Non-linear Dynamic Response of a Ground Rod in Resistive Soils

The increasing use of intelligent electronic devices (IEDs) in substations, for supervisory control and data acquisition in power systems, makes critical the understanding of transients in grounding electrodes under lightning surges. Thus, acquiring greater knowledge of the dynamic response of grounding systems becomes strategic. The flow of high currents in earthed electrodes can produce high electric fields and the consequent ionization of the soil. The non-linear conduction mechanism in the soil provokes a timedependent reduction of the impulse resistance. This reduction may be very pronounced for several tens of microseconds and the effect can be advantageous for the insulation coordination with soils of high resistivity, eventually limiting the harmful inductive behaviour depending on frequency.
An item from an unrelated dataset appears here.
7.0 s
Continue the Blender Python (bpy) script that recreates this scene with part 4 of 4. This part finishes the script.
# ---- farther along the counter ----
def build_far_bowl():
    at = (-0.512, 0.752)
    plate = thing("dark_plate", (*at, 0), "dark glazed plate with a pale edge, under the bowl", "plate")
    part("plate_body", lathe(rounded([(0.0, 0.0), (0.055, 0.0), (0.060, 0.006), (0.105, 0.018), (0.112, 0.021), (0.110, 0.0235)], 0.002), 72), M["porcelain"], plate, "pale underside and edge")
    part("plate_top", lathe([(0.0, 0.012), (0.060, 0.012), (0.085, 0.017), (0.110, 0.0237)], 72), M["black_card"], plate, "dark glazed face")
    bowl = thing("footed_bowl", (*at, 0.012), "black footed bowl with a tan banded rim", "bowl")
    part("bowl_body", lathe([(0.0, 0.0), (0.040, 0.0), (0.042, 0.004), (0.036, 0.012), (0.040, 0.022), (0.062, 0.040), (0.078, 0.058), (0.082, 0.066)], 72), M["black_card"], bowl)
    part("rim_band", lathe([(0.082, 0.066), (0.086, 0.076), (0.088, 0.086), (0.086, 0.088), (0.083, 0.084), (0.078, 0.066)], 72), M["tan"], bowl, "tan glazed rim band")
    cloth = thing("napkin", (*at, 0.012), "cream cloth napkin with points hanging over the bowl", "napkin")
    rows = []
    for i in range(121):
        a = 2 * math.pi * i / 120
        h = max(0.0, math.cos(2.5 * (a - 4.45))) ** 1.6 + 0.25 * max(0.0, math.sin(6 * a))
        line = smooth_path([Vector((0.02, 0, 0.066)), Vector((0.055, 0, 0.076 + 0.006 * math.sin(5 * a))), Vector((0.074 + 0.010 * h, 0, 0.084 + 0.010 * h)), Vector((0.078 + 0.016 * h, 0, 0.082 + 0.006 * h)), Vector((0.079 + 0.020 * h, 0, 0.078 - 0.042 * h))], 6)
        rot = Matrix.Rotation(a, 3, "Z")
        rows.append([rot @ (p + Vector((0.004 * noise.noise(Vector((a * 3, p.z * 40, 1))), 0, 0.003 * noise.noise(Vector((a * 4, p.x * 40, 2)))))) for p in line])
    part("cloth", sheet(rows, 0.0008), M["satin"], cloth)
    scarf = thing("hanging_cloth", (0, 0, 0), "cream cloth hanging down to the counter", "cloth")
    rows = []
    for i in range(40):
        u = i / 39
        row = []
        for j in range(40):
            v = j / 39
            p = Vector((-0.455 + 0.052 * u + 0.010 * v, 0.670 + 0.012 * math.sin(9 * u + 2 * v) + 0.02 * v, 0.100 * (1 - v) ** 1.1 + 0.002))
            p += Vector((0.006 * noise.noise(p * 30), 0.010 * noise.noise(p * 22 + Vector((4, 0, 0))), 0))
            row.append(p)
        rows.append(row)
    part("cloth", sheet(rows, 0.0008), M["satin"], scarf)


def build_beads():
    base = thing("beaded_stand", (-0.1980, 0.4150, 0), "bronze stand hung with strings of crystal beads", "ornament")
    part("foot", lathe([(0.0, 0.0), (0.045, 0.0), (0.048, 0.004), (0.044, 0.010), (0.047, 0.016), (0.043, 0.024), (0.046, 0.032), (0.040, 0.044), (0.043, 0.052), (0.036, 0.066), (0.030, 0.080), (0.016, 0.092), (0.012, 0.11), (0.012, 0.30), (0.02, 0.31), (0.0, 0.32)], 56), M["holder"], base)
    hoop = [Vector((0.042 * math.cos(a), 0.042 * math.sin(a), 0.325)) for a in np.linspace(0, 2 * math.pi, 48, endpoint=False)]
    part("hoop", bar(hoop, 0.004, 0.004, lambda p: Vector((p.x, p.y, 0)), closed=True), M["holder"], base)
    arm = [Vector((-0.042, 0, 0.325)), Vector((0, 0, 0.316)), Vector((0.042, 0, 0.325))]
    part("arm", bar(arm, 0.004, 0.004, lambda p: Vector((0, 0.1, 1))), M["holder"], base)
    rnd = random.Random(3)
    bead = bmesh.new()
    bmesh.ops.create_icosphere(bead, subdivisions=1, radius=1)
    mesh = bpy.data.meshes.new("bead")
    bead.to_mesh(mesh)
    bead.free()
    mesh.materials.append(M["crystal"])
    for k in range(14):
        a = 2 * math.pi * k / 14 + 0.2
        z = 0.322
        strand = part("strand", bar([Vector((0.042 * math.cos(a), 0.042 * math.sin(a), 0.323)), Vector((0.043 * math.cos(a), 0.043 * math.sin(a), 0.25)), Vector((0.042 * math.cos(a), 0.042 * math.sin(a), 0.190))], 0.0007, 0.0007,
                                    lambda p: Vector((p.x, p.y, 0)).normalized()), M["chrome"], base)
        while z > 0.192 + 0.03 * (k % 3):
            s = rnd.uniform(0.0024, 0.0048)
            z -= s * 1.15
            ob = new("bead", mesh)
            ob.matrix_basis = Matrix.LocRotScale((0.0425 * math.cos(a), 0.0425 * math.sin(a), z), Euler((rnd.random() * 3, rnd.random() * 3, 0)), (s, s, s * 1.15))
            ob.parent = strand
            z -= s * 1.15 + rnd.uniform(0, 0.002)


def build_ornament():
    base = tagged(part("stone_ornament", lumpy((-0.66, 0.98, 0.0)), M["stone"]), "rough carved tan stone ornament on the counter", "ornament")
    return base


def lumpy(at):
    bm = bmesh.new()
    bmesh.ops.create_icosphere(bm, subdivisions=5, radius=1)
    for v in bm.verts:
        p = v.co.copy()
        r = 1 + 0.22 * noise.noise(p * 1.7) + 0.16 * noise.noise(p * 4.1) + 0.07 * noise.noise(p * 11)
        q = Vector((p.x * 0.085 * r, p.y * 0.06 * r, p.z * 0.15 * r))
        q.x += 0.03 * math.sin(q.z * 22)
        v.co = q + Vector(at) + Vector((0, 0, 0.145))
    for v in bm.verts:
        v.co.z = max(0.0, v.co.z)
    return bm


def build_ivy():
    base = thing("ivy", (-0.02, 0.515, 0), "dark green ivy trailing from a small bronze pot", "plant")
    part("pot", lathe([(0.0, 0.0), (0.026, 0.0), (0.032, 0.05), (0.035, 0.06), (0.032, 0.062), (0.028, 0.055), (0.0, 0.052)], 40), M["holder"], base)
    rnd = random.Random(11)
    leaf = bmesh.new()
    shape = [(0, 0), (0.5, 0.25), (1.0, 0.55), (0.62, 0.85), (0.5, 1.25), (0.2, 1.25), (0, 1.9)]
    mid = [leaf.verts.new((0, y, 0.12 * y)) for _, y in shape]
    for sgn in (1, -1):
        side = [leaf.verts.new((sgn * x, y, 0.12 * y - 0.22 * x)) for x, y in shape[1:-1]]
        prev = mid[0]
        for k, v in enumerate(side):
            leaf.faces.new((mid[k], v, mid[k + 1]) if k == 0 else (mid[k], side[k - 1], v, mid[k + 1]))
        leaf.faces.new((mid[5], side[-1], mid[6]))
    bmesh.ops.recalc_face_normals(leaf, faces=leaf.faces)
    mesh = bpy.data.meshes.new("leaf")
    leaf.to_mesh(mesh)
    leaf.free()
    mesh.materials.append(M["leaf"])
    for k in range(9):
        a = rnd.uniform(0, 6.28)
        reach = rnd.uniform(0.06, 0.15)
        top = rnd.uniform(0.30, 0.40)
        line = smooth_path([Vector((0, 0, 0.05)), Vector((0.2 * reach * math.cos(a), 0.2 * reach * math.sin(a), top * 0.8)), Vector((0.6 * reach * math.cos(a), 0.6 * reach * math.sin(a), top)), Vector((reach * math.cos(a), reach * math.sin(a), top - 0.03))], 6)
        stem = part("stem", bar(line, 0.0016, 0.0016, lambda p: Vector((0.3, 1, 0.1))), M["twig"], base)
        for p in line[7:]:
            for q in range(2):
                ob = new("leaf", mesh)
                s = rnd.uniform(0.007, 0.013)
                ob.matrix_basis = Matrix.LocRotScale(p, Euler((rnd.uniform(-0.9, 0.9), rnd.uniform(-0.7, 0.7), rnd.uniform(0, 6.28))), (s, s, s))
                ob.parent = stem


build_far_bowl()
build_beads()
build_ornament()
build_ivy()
Previous experimental work and computer simulation in a laboratory scale model, with a single soil resistivity value, demonstrated the importance of the energy injected for the ionization of the soil around the earthed electrode. A simplified physical model of the discharge progression in soils was proposed in order to explain the relationship between energy and transient grounding resistance. The model included waveform, peak value and rise time of the injected current. Extending the proposed method, this contribution presents and analyzes new experimental results obtained for several values of soil resistivity, between 290 and 3800 Omega m. Finally, from the experimental results obtained with this approach, a simple and practical procedure is proposed to estimate transient resistance reduction in actual vertical ground rods buried in soils having a different resistivity.